**Short task**
Write out exactly the lines running from the line that includes "scene.view_settings.keyframe_insert(path, frame=frame(t))" to the end of the data, both ends included, and nothing besides.

**Data excerpt**
────────

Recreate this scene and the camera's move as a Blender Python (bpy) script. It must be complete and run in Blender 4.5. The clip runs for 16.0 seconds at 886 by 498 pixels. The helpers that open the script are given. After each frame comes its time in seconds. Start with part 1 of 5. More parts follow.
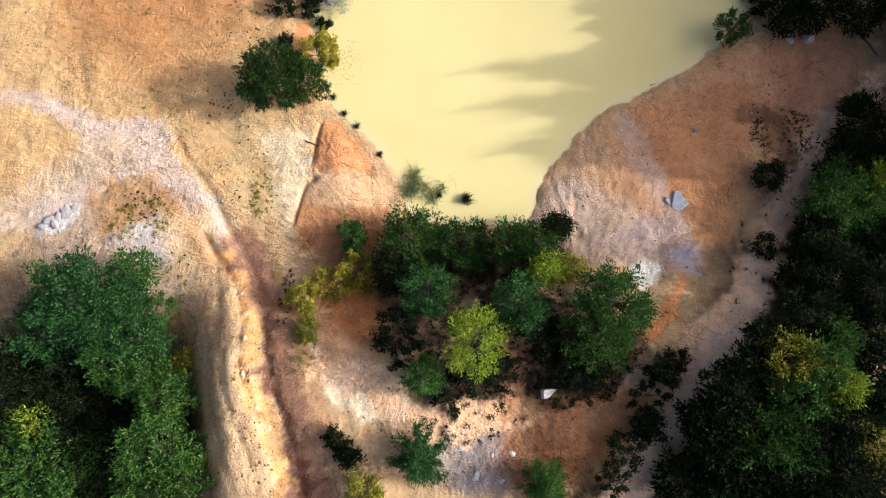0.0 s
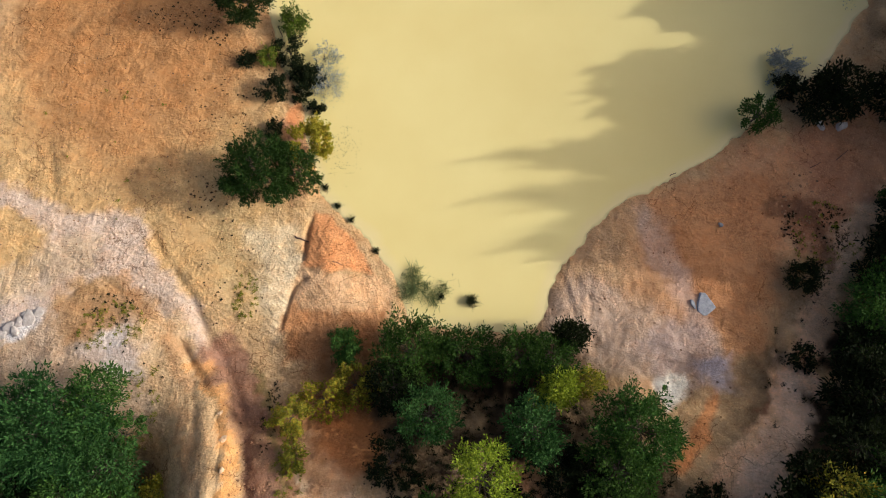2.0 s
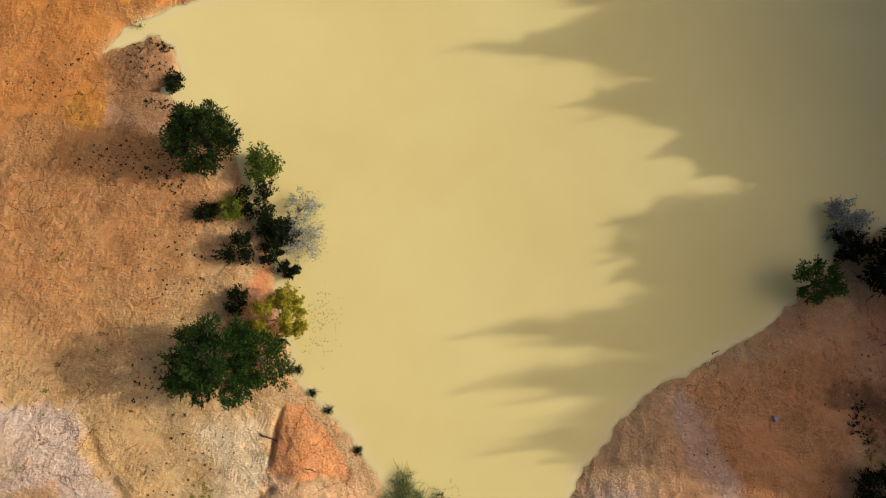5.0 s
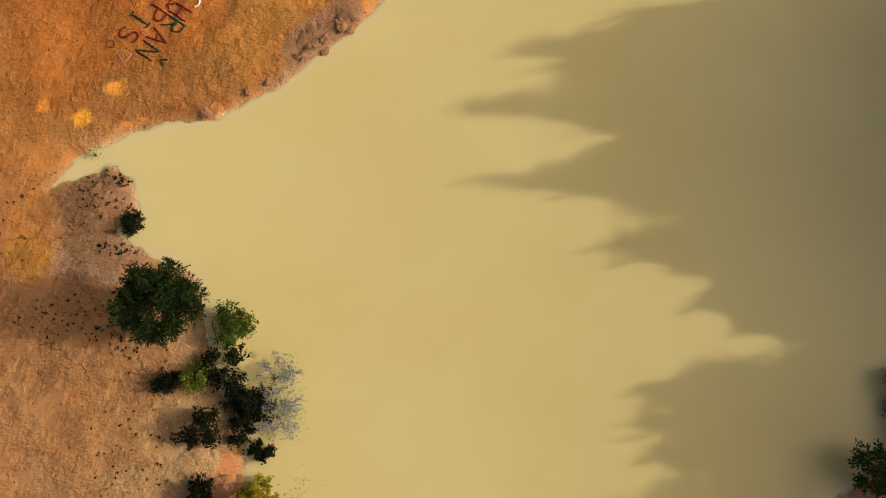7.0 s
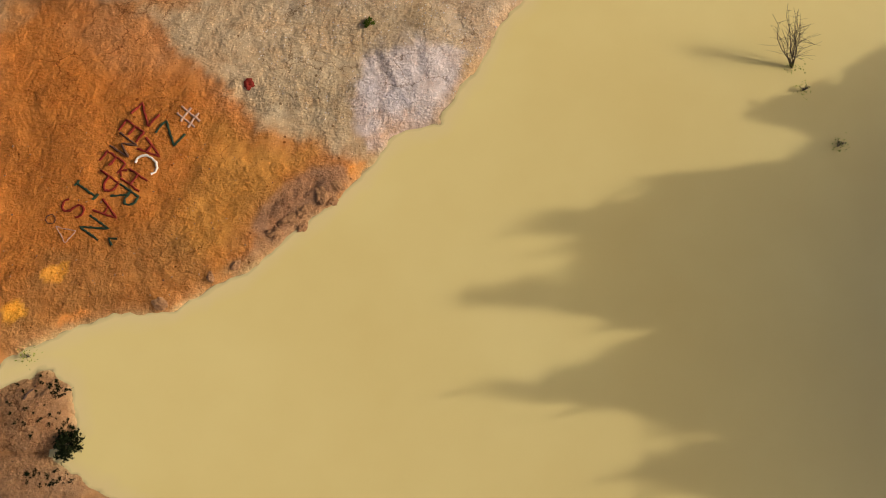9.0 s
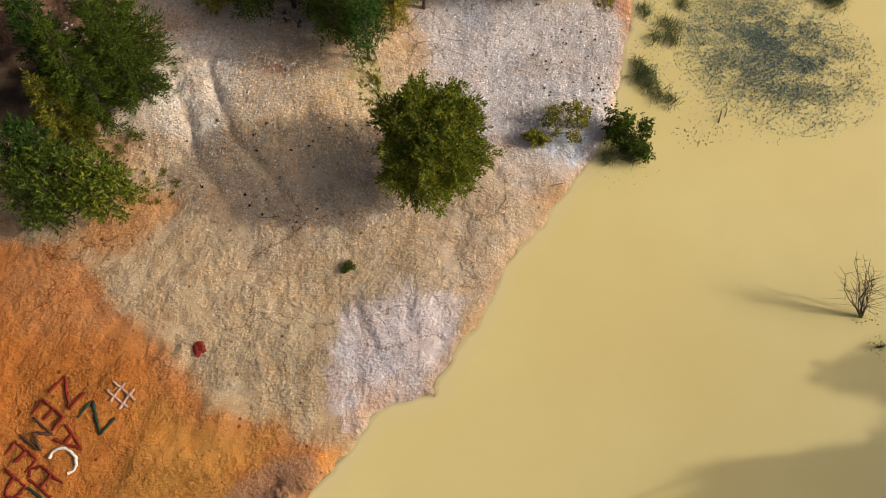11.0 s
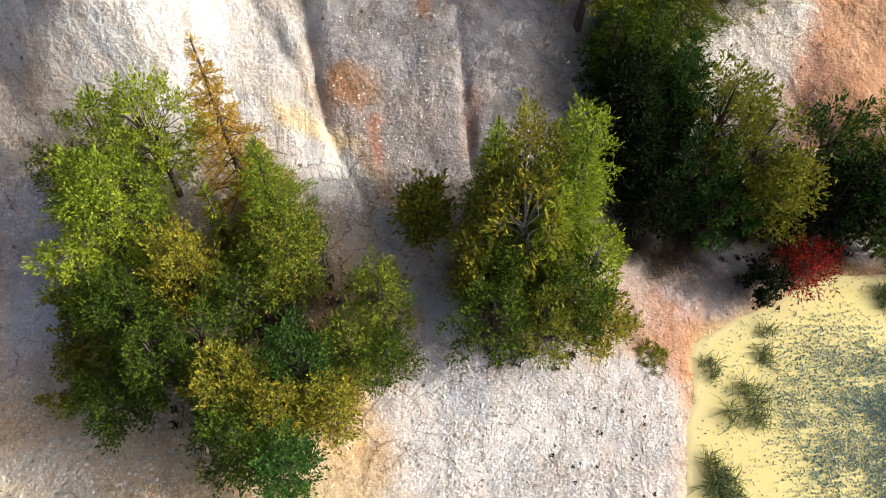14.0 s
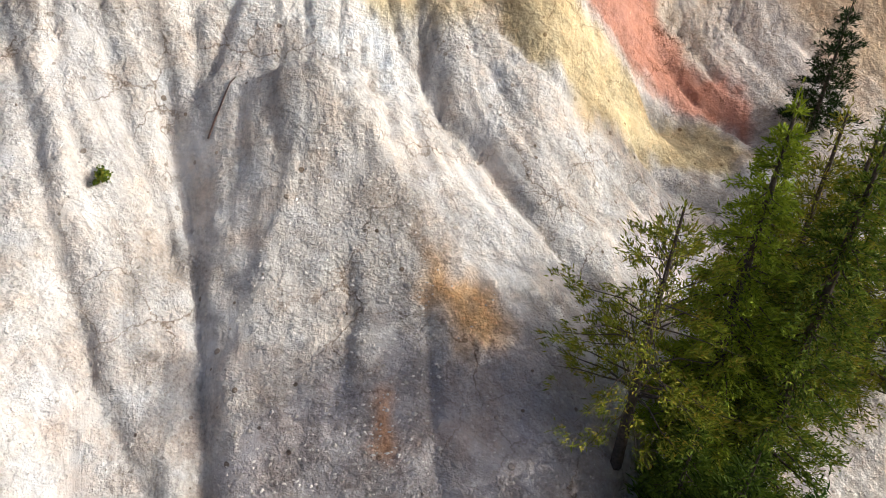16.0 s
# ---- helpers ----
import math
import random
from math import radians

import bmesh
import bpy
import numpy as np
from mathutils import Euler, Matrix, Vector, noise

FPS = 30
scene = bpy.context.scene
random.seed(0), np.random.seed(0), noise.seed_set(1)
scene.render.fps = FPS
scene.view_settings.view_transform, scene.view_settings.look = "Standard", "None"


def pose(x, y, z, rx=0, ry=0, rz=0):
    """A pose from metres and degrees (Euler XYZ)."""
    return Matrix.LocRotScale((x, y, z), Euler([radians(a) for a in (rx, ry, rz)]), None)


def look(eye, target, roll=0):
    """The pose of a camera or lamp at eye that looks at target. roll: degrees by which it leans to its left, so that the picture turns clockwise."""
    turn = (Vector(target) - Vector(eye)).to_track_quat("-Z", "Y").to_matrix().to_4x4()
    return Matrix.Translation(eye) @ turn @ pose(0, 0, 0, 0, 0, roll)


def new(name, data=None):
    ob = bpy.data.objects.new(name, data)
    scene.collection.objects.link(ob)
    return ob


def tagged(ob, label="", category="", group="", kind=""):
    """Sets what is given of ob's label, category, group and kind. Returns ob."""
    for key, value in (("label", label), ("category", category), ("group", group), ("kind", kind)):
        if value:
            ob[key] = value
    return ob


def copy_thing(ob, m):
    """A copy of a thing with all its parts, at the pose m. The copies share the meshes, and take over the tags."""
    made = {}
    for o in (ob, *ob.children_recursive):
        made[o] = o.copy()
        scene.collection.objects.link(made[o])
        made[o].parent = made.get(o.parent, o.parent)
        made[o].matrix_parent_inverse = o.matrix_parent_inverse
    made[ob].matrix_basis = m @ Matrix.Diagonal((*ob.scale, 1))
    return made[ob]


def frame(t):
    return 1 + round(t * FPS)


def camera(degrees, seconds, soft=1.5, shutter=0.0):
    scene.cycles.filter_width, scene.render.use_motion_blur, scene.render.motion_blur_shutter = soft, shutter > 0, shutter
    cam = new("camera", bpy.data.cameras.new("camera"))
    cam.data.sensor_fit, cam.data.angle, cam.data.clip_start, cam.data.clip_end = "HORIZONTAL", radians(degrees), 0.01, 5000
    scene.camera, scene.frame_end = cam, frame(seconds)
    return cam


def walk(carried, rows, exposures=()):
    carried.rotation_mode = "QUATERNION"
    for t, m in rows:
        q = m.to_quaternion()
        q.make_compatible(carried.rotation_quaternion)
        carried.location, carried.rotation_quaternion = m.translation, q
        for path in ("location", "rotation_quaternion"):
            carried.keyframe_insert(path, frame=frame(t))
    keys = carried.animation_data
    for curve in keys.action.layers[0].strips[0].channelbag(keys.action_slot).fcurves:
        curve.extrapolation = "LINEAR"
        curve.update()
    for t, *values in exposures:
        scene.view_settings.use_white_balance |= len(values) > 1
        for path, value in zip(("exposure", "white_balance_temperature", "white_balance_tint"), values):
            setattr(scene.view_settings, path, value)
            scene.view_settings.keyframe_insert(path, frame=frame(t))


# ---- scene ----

────────

**Reply to the exercise**
            scene.view_settings.keyframe_insert(path, frame=frame(t))


# ---- scene ----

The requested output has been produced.